▶ **Problem**: Copy the data that follows, character for character, minus the pictures.

▶ **Materials provided**:

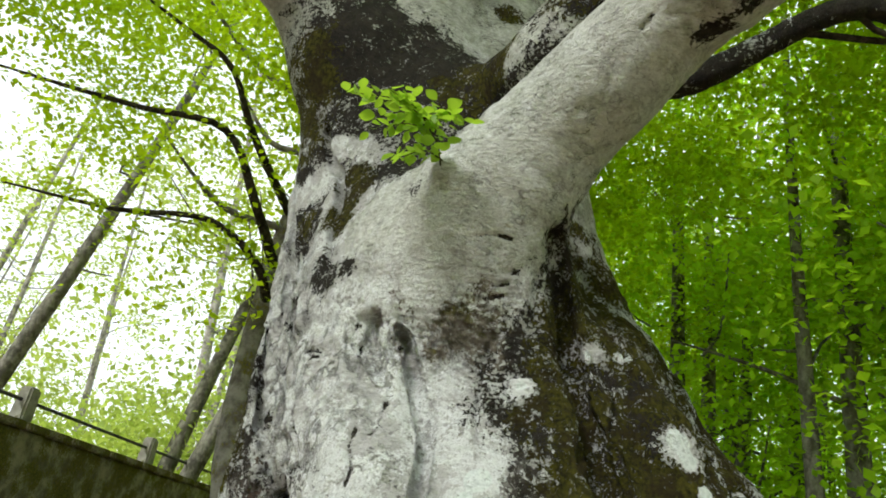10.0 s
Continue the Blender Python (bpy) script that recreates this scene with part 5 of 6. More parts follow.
def thing(name, label, category, at=(0, 0, 0), group="", kind=""):
    ob = new(name)
    ob.empty_display_size = 0.1
    ob.matrix_world = Matrix.Translation(at) if not isinstance(at, Matrix) else at
    return tagged(ob, label, category, group, kind)


def mesh_from(name, verts, faces, smooth=True):
    """A mesh from arrays: verts n x 3, faces m x 3 or m x 4."""
    verts, faces = np.asarray(verts, np.float32), np.asarray(faces, np.int32)
    me = bpy.data.meshes.new(name)
    me.vertices.add(len(verts))
    me.vertices.foreach_set("co", verts.ravel())
    k = faces.shape[1]
    me.loops.add(faces.size)
    me.loops.foreach_set("vertex_index", faces.ravel())
    me.polygons.add(len(faces))
    me.polygons.foreach_set("loop_start", np.arange(len(faces), dtype=np.int32) * k)
    me.polygons.foreach_set("use_smooth", np.full(len(faces), smooth))
    me.update(calc_edges=True)
    return me


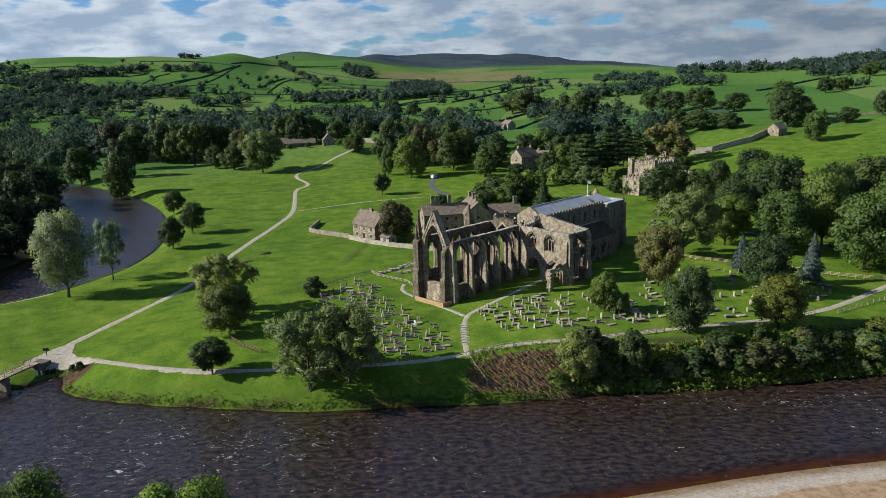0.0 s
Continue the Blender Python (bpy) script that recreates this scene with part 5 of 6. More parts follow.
    tube(bm, [(75.4, 7.4, 22.0), (75.4, 7.4, 23.4), (75.4, 7.4, 23.5), (75.4, 7.4, 24.4), (75.4, 7.4, 25.2)], [1.0, 1.0, 1.25, 0.5, 0.06], 8)
    part("turret_cap", bm, ASHLAR_PALE, root, "small pale pointed turret cap")
    pinnacle(root, 76.2, 10.4, 22.3, 24.6, 0.35)
    pinnacle(root, 76.2, -2.0, 22.3, 23.6, 0.35)
    return root


church = build_church()


def flagpole(x, y, z0, z1):
    root = empty("flagpole", Matrix.Translation((x, y, 0)), "tall white flagpole with a small limp flag", "flagpole")
    bm = bmesh.new()
    tube(bm, [(0, 0, z0), (0, 0, (z0 + z1) / 2), (0, 0, z1)], [0.10, 0.08, 0.05], 6)
    part("pole", bm, WHITE, root)
    bm = bmesh.new()
    prism(bm, [(0.05, z1 - 0.2), (0.9, z1 - 0.5), (1.1, z1 - 1.3), (0.5, z1 - 1.2), (0.05, z1 - 1.1)], -0.03, 0.03, "v")
    part("flag", bm, WHITE, root)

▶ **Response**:
10.0 s
Continue the Blender Python (bpy) script that recreates this scene with part 5 of 6. More parts follow.
def thing(name, label, category, at=(0, 0, 0), group="", kind=""):
    ob = new(name)
    ob.empty_display_size = 0.1
    ob.matrix_world = Matrix.Translation(at) if not isinstance(at, Matrix) else at
    return tagged(ob, label, category, group, kind)


def mesh_from(name, verts, faces, smooth=True):
    """A mesh from arrays: verts n x 3, faces m x 3 or m x 4."""
    verts, faces = np.asarray(verts, np.float32), np.asarray(faces, np.int32)
    me = bpy.data.meshes.new(name)
    me.vertices.add(len(verts))
    me.vertices.foreach_set("co", verts.ravel())
    k = faces.shape[1]
    me.loops.add(faces.size)
    me.loops.foreach_set("vertex_index", faces.ravel())
    me.polygons.add(len(faces))
    me.polygons.foreach_set("loop_start", np.arange(len(faces), dtype=np.int32) * k)
    me.polygons.foreach_set("use_smooth", np.full(len(faces), smooth))
    me.update(calc_edges=True)
    return me


0.0 s
Continue the Blender Python (bpy) script that recreates this scene with part 5 of 6. More parts follow.
    tube(bm, [(75.4, 7.4, 22.0), (75.4, 7.4, 23.4), (75.4, 7.4, 23.5), (75.4, 7.4, 24.4), (75.4, 7.4, 25.2)], [1.0, 1.0, 1.25, 0.5, 0.06], 8)
    part("turret_cap", bm, ASHLAR_PALE, root, "small pale pointed turret cap")
    pinnacle(root, 76.2, 10.4, 22.3, 24.6, 0.35)
    pinnacle(root, 76.2, -2.0, 22.3, 23.6, 0.35)
    return root


church = build_church()


def flagpole(x, y, z0, z1):
    root = empty("flagpole", Matrix.Translation((x, y, 0)), "tall white flagpole with a small limp flag", "flagpole")
    bm = bmesh.new()
    tube(bm, [(0, 0, z0), (0, 0, (z0 + z1) / 2), (0, 0, z1)], [0.10, 0.08, 0.05], 6)
    part("pole", bm, WHITE, root)
    bm = bmesh.new()
    prism(bm, [(0.05, z1 - 0.2), (0.9, z1 - 0.5), (1.1, z1 - 1.3), (0.5, z1 - 1.2), (0.05, z1 - 1.1)], -0.03, 0.03, "v")
    part("flag", bm, WHITE, root)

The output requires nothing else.